Mata O Te Rapa Nui
- Country: Chile

Programming
- Language(s): Spanish and Rapa Nui
- Picture format: 1080i HDTV

Ownership
- Parent: Municipality of Hanga Roa

History
- Founded: 1998
- Launched: September 1999

Availability

Terrestrial
- Digital VHF: 13.1 (Hanga Roa)

= Mata O Te Rapa Nui =

Mata O Te Rapa Nui (Rapa Nui language: The Eye of Rapa Nui) is a Chilean television channel broadcasting from Hanga Roa, Easter Island (Valparaíso Region). It is the island's only local television station, administered by its municipality.

Among Mata O Te Rapa Nui's productions are Parau ‘Api (news), Ko Tātou, Honui, Hoko Hia Tātou, Kori Mana Tupuna and Hanga Roa Reka.

==History==
On January 23, 1998, the Isla de Pascua commune solicited to the National Television Council the license to operate a television channel in the island, which was granted on August 17 the same year under a 25-year license and granted definitively on October 26. On November 3, its characteristics were determined, establishing its video power at 100 watts and that it would broadcast on channel 5, and on December 21, CNTV agreed to find funders to produce local programming for the island.

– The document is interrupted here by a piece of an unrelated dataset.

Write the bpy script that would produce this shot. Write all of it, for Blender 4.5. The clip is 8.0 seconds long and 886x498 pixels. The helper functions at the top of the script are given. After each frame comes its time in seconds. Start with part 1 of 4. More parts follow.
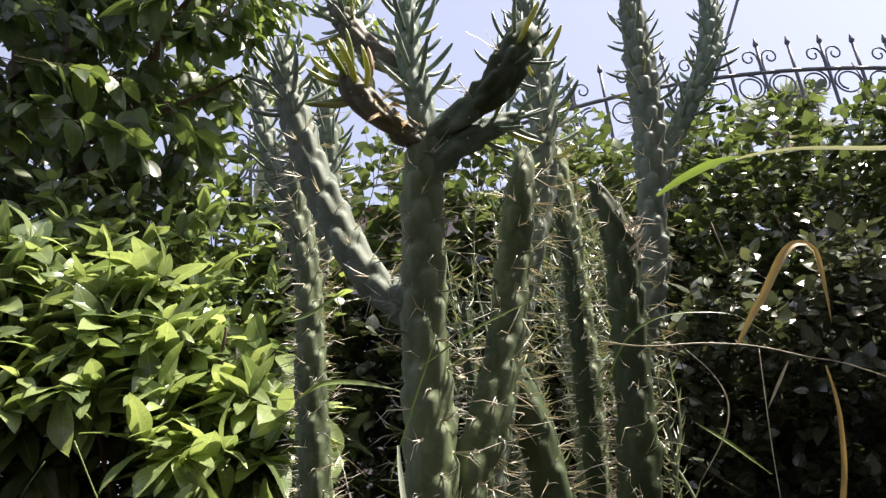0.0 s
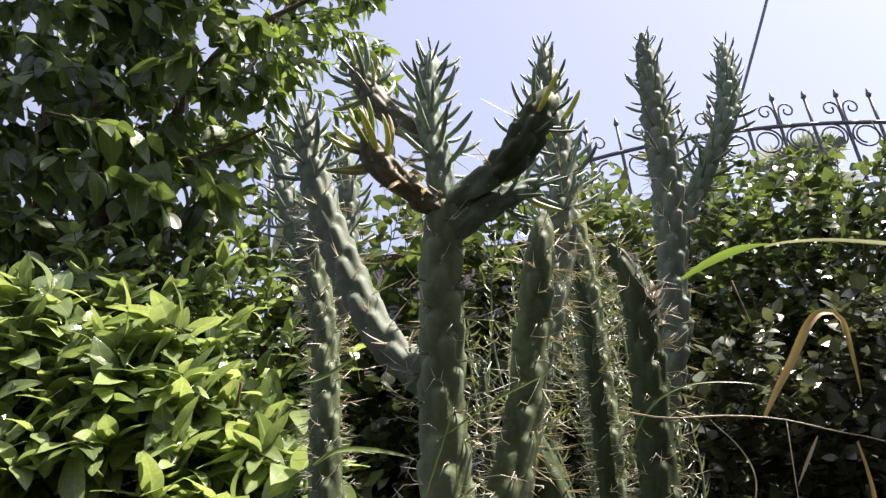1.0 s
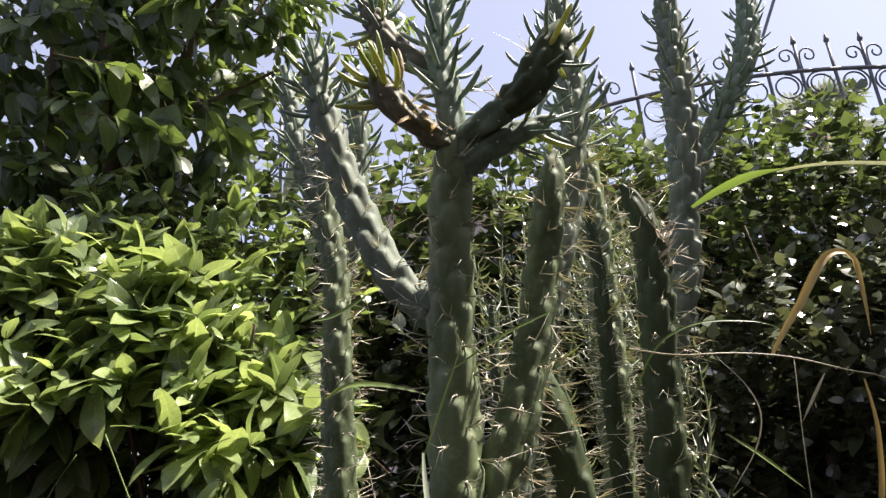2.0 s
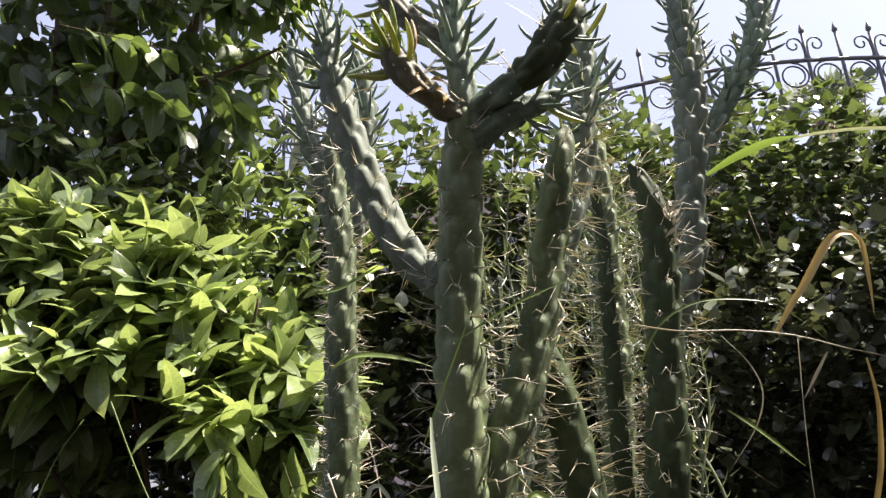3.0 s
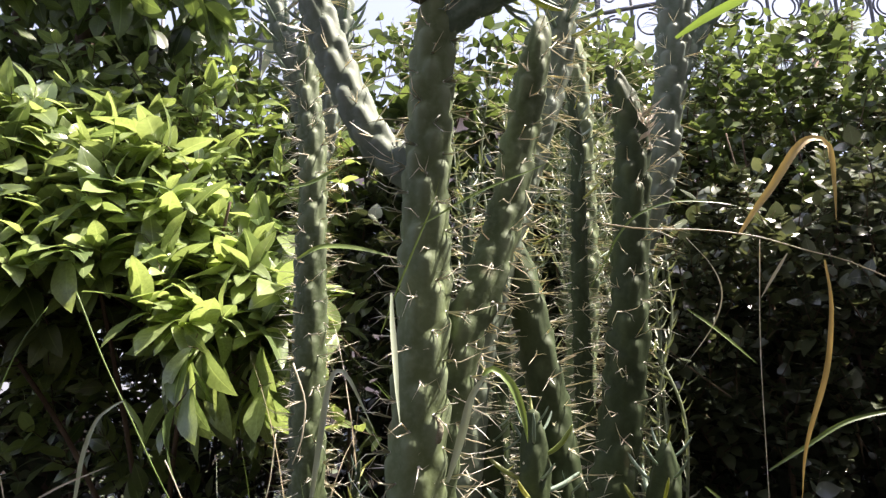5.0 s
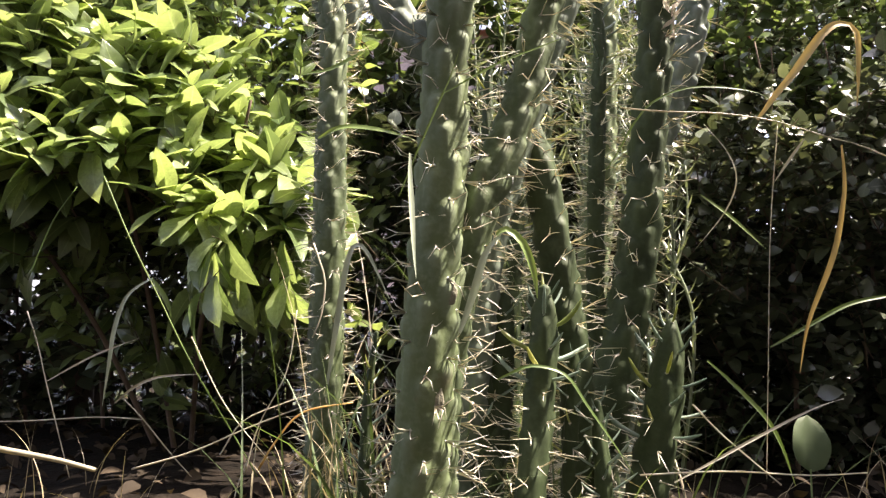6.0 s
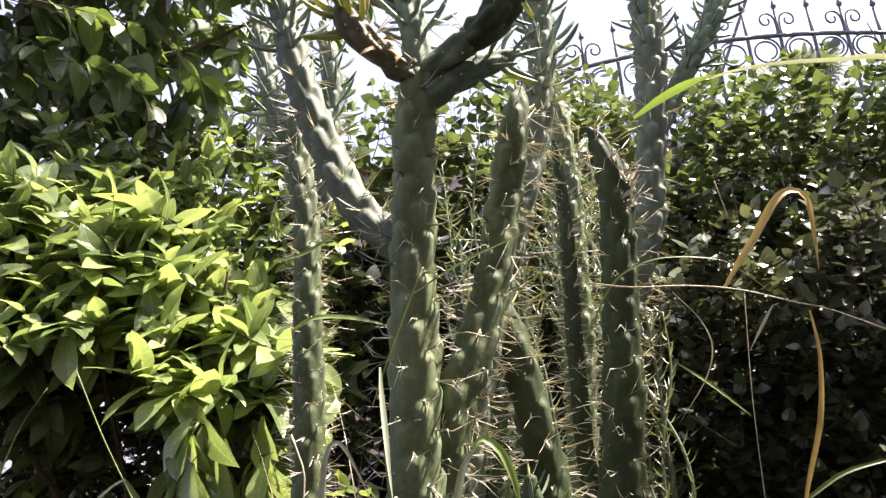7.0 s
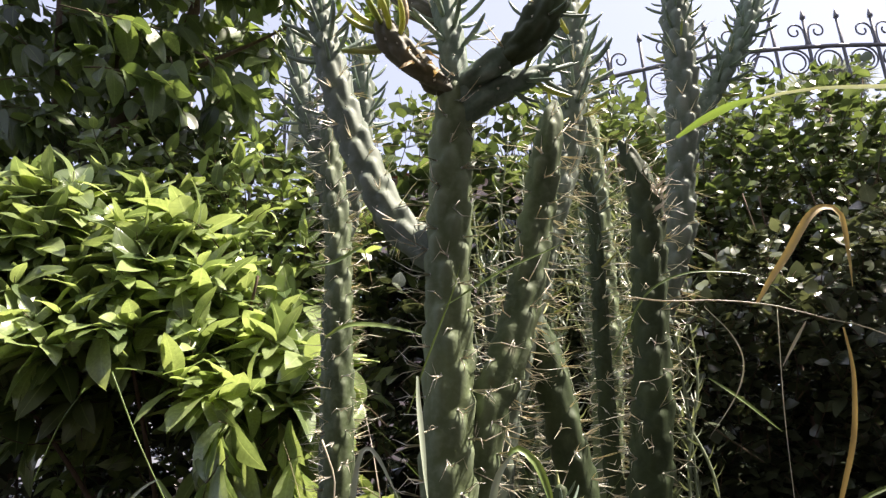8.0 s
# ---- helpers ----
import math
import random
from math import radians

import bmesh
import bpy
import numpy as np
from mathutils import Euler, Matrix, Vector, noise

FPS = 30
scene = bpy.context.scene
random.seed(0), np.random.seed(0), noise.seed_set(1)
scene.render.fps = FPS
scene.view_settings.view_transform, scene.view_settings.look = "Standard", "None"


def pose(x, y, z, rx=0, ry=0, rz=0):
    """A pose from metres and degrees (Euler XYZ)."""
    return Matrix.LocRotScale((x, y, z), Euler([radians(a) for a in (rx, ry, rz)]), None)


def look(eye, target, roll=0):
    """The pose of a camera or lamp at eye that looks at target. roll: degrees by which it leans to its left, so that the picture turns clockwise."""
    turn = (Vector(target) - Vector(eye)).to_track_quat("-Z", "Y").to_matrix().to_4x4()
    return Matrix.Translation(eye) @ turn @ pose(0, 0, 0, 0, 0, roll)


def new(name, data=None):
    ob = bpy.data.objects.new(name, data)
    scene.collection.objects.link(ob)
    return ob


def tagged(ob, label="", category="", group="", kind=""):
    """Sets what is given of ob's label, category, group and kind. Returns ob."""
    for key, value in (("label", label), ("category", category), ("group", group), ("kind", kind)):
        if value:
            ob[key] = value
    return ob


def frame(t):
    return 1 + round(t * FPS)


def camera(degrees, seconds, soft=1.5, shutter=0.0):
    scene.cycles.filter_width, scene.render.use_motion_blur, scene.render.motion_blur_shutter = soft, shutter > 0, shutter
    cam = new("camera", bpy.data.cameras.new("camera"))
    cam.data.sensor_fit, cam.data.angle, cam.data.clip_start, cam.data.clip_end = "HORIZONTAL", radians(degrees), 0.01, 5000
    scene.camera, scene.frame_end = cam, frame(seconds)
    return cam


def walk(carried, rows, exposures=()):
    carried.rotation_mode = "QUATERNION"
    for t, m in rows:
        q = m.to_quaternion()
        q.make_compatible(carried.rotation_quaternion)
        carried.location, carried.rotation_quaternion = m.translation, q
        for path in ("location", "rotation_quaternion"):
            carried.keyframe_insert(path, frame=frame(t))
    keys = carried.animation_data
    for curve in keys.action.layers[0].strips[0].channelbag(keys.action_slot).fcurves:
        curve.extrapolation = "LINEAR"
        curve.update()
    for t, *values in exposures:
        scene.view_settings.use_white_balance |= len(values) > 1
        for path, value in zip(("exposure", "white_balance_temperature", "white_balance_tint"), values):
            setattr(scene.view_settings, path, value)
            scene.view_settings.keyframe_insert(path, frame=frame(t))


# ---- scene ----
cam = camera(65.4, 8.0, soft=1.35)
# seconds, x, y, z, yaw to the left, pitch up, roll
PATH = [
    (0.0, 0.0000, 0.0000, 0.4600, -0.00, 19.90, -5.63),
    (0.5, 0.0046, 0.0047, 0.4695, 0.12, 20.16, -4.96),
    (1.0, -0.0012, -0.0042, 0.4870, 1.04, 23.87, -4.75),
    (1.2, -0.0045, -0.0150, 0.4960, 1.75, 24.85, -4.50),
    (1.5, -0.0033, -0.0128, 0.4892, 2.17, 24.71, -4.59),
    (1.8, -0.0035, 0.0020, 0.4815, 2.65, 21.00, -3.95),
    (2.0, 0.0002, 0.0031, 0.4718, 2.44, 19.79, -4.03),
    (3.3, -0.0145, 0.0030, 0.4491, 2.60, 17.96, -2.41),
    (3.5, -0.0108, 0.0097, 0.4436, 2.53, 17.40, -2.16),
    (4.0, -0.0008, 0.0205, 0.4382, 0.53, 16.68, -1.72),
    (4.5, -0.0022, 0.0226, 0.4181, 0.81, 14.21, -1.11),
    (5.0, 0.0001, 0.0245, 0.4041, 0.93, 12.72, -1.23),
    (5.2, -0.0017, 0.0205, 0.3856, 1.30, 11.20, -0.62),
    (6.3, 0.0059, 0.0141, 0.3270, 2.50, 6.41, 0.46),
    (6.5, 0.0144, 0.0188, 0.3429, 1.38, 7.94, -0.63),
    (6.8, 0.0237, 0.0110, 0.4000, 0.20, 12.75, -3.90),
    (7.0, 0.0217, 0.0017, 0.4204, 1.06, 16.94, -3.82),
    (7.2, 0.0169, -0.0077, 0.4279, 1.71, 18.27, -4.15),
    (7.5, 0.0067, -0.0182, 0.4331, 2.81, 19.03, -3.59),
    (8.0, 0.0031, -0.0141, 0.4226, 2.73, 17.58, -2.39),
]
walk(cam, [(t, pose(x, y, z, 0, 0, yaw) @ pose(0, 0, 0, 90 + pitch) @ pose(0, 0, 0, 0, 0, roll)) for t, x, y, z, yaw, pitch, roll in PATH],
     [(0.0, 1.68, 6450, 16), (1.0, 1.68, 6450, 16), (2.0, 1.65, 6450, 16), (3.5, 1.94, 6500, 17), (5.0, 2.14, 6550, 17), (5.2, 2.19, 6600, 17),
      (6.5, 2.54, 6850, 19), (6.8, 2.58, 6650, 19), (7.0, 2.28, 6650, 19), (7.3, 1.94, 6650, 18), (7.5, 1.94, 6600, 17), (8.0, 1.92, 6600, 17)])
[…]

On June 21, 1999, CNTV agreed to modify the station's frequency, moving from channel 5 to channel 13, after which it started its regular broadcasts in September of the same year, having as one of its founders Leonardo Pakarati, who worked at the channel until 2012. Since 2006, the channel's director was Beatriz Rapu Tepano, a post which was taken in 2022 by Felipe Vergara.

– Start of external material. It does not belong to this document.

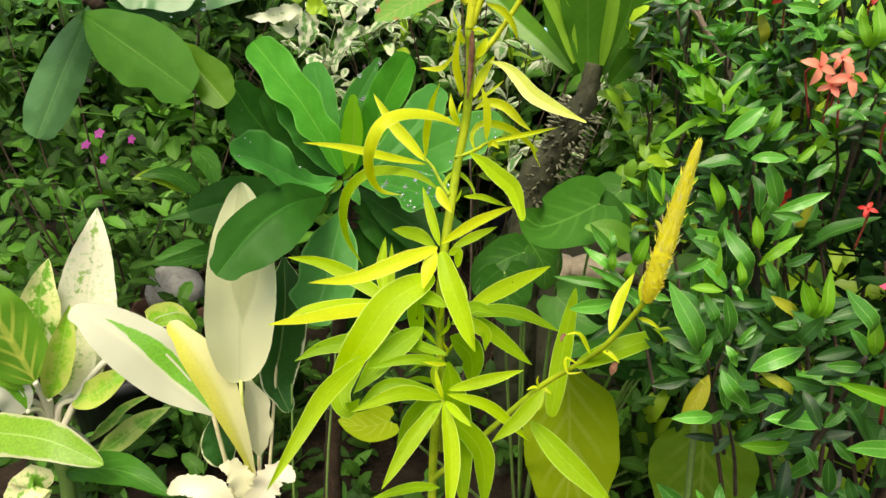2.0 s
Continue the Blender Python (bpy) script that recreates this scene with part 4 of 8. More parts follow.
broad_leaf(euphorbia, euphorbia_deep_shade, [(-0.1876, 0.9300, 0.6379), (-0.2294, 0.9250, 0.6730), (-0.2560, 0.9150, 0.7168), (-0.2749, 0.9100, 0.7493)], (0.0036, 0.0107, 0.0177, 0.0234, 0.022, 0.0195, 0.0159, 0.0113, 0.0), (0.0036, 0.0083, 0.0153, 0.0211, 0.0232, 0.0218, 0.0171, 0.0113, 0.0), (0.23, -0.91, 0.34), 0.1, 0.05)
broad_leaf(euphorbia, euphorbia_blue_sheen, [(-0.1814, 0.9150, 0.6431), (-0.2055, 0.9050, 0.6799), (-0.2292, 0.8950, 0.7196), (-0.2470, 0.8850, 0.7463)], (0.0035, 0.0093, 0.015, 0.0172, 0.0216, 0.0191, 0.0211, 0.0143, 0.0), (0.0035, 0.0093, 0.015, 0.0195, 0.0204, 0.0202, 0.0178, 0.0121, 0.0), (0.19, -0.89, 0.42), 0.1, 0.06)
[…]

According to the Hoko Hia Tātou survey, held by the Municipality of Easter Island in 2022, 59% of the residents receive their information from the local channel.

In June 2022, the channel signed an agreement with Televisión Nacional de Chile to broadcast news and current affairs items produced in the island, for both its national and international services.

With the approval of the Digital Terrestrial Television law, Mata O Te Rapa Nui was supposed to end its over-the-air television broadcasts because the law made it impossible for municipal television stations to apply for digital licenses. However, on October 11, 2023, Law 21619 was passed enabling the municipality to apply for a digital terrestrial license. The digital transmission equipments were provided by Sercom.

In 2024 Mata O Te Rapa Nui broadcast the Tapati celebrations live for the first time.